Time matters. It is not easy to be up at two in the morning to follow what is happening at the Olympics in South Korea. Not only is it windy and cold over there, but the different time zone makes it most uncomfortable over here for Europeans to be in real time. Far more congenial, a major U.S. broadcasting company, NBC, on most nights of the 2018 Olympic Winter Games, will begin showing live events at 8 p.m. Eastern Standard Time,7 p.m. Central Standard Time, 6 p.m. Mountain Standard Time, and 5 p.m. Pacific Standard Time. In other words, a major U.S. broadcasting company will be live during peak viewing hours while Europeans will have to get up in the middle of the early morning to get live action.
You will say that this is only because of the time zone differences. But events have been moved to be able to broadcast them to the U.S. in primetime. Why, you might even ask, were the Games awarded to South Korea so the broadcasts would reach the maximum U.S. audience at the best time? Are there more viewers in the United States than in Europe? No. Are there more athletes competing for the United States than for Europe? No. Is there more money being paid by sponsors and media in the United States than in Europe? Clearly yes.
Despite what was supposed to be an exercise in international competition with a large dose of idealism - “The important thing in life is not the triumph but the struggle, the essential thing is not to have conquered but to have fought well,” according to Pierre de Coubertin, the founder of the International Olympic Committee – the modern Games have become a huge commercial display. Except for the wonderful idea of some people working at the United Nations High Commissioner for Refugees to have a refugee group participate in the summer games in Rio, the idealism of Baron de Coubertin has become a nationalistic/sponsorship extravaganza.

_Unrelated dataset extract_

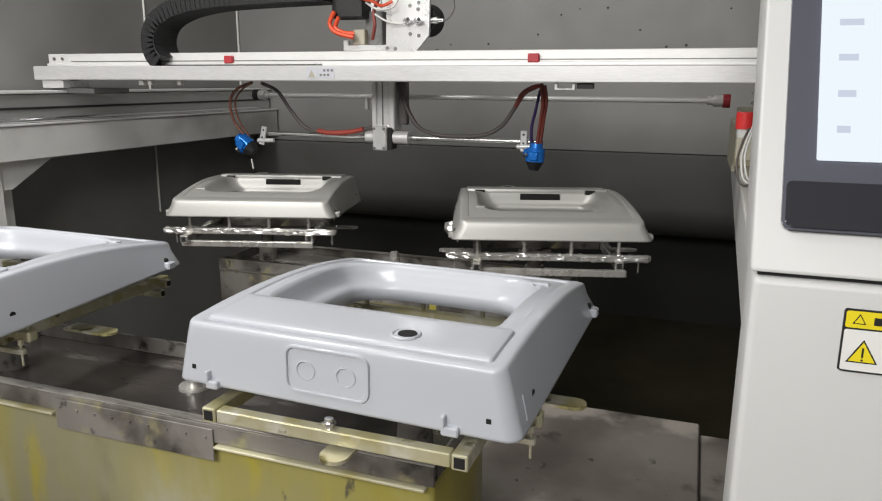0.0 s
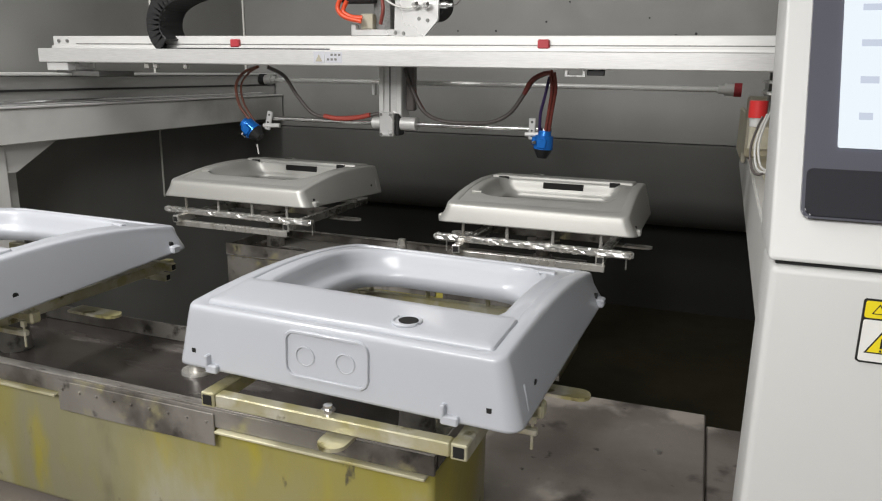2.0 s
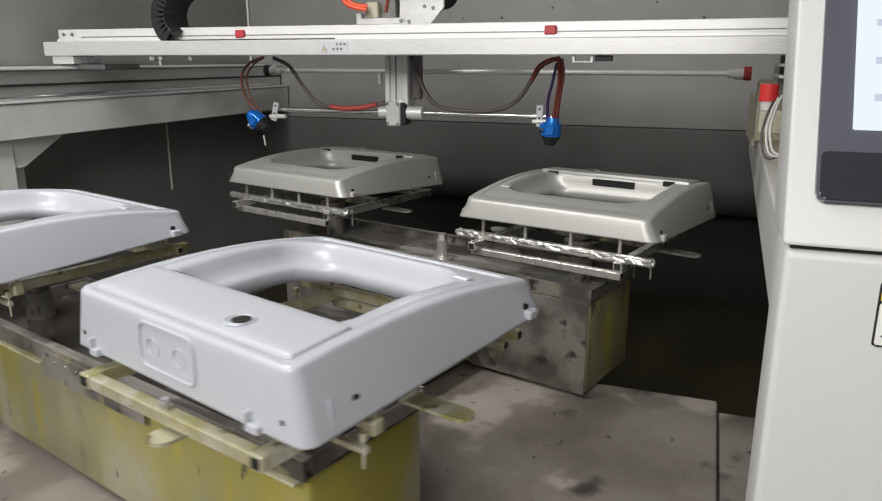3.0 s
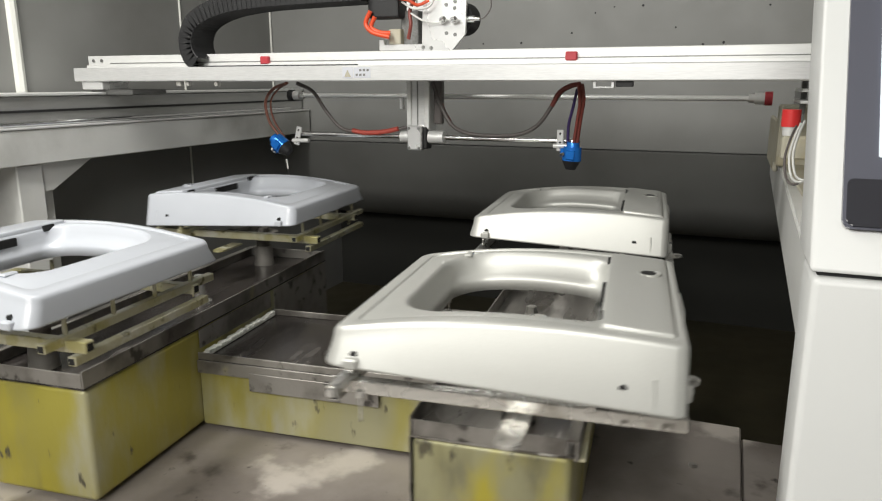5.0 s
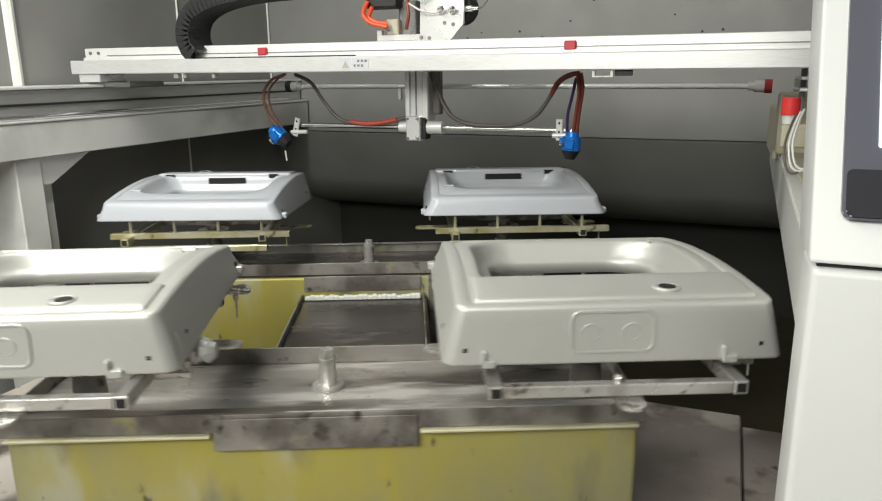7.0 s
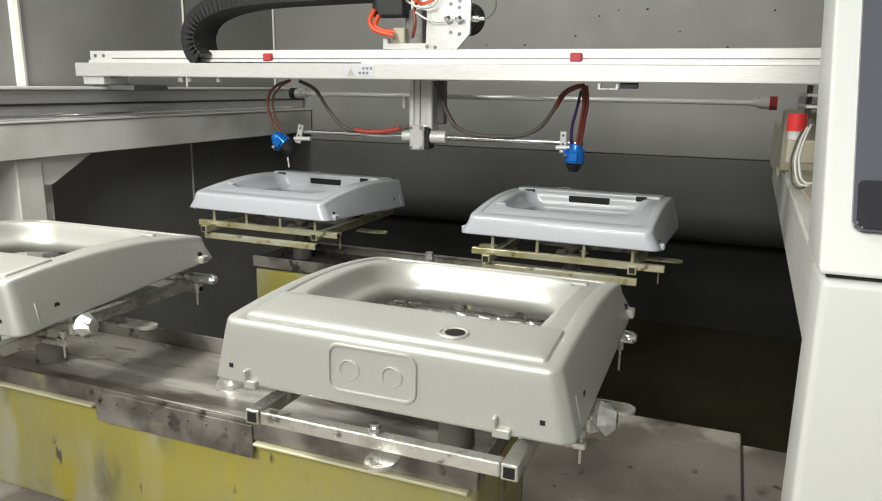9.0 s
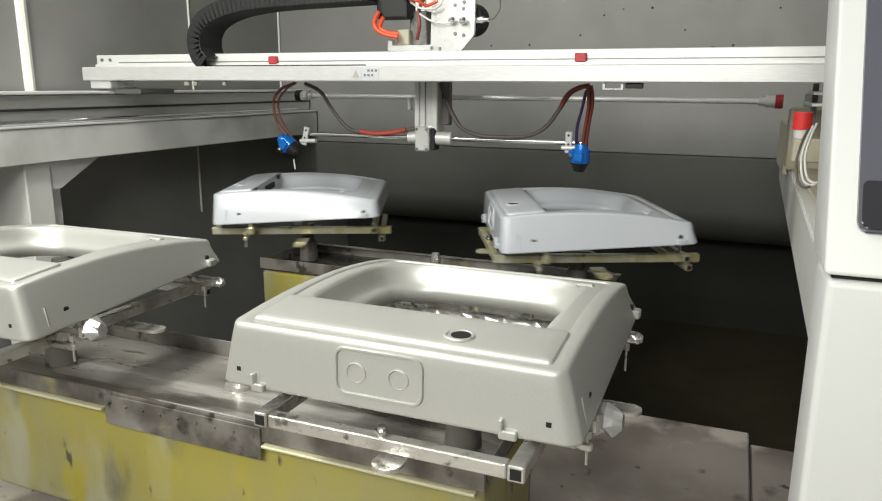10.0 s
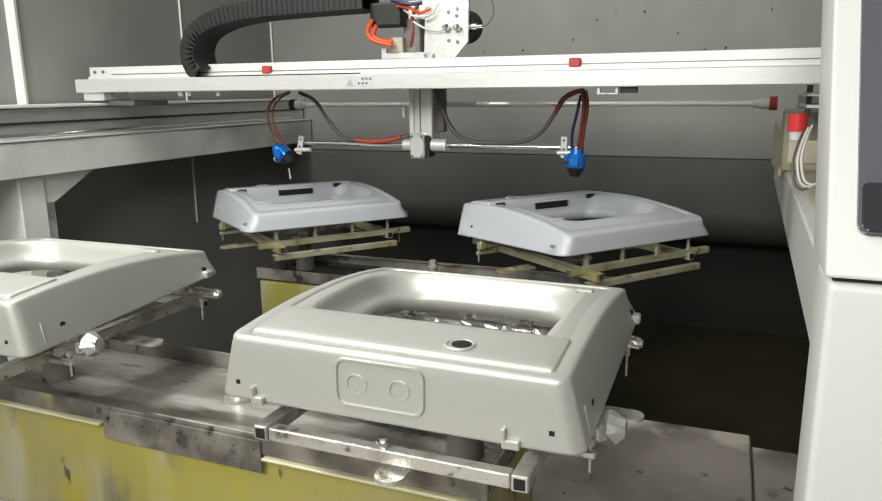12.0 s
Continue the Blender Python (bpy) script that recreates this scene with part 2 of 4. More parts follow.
# ---- structure ----
def structure():
    bm = bmesh.new()
    box_bm(bm, -2.42, 1.6, 3.5, 3.58, 1.020, 3.3)
    wall = tagged(part("wall_north", bm, WALL_PAINT), "grey sheet-metal booth back wall, spotted with small bolts", "wall", kind="structure")
    rnd = random.Random(4)
    for i in range(16):
        x, z = -1.55 + i * 0.125 + rnd.uniform(-0.05, 0.05), 1.50 + rnd.choice((0.0, 0.07, 0.15)) + rnd.uniform(-0.02, 0.02)
        bm = bmesh.new()
        r = rnd.uniform(0.004, 0.007)
        cyl_bm(bm, (x, 3.503, z), (x, 3.496, z), r, r * 0.7, 8)
        part("bolt", bm, BLACK_PLASTIC, wall)
    # lower sheet, folded back towards the exhaust
    bm = bmesh.new()
    front = [(3.5, 1.010), (3.63, 0.752)] + [(3.63 + 0.05 * k + 0.006 * k * k, 0.752 - 0.062 * k + 0.0035 * k * k) for k in range(1, 7)]
    pr = front + [(y + 0.02, z + 0.008) for y, z in front[::-1]]
    a = [bm.verts.new((-2.42, y, z)) for y, z in pr]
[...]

The counterargument, especially you will say at PyeongChang, has been the possibility of peace between North and South Korea. While there is more hope for a serious dialogue between leaders of the two countries following the Games, poor U.S. Vice-President Mike Pence had to seriously concentrate in order not to turn his head in the direction of the sister of the North Korean ruler. Dialogue? He couldn’t even smile at her, we assume on orders from someone in Washington.
So while the Beltway has lost its role as neutral mediator in the Middle East after the announcement of the recognition of Jerusalem as the capital of Israel, a wonderful opportunity to break the ice between Donald Trump and Kim Jong-un was lost.
The two Koreas marching under one flag was certainly a noteworthy moment. Perhaps less noteworthy than the poor Russian athletes – those allowed to attend – who marched in the opening ceremony under an Olympic flag since the Russian Federation (although not all the athletes) has been banned from the Games.
Politics once again loomed its ugly head amid sports at the 2018 Winter Games. While I will get up at whatever hour to watch Roger Federer play tennis, watching the Olympics at some ungodly hour is not for me. Are you up for the Olympics? Probably yes. Will I get up at two in the morning to watch? Absolutely not.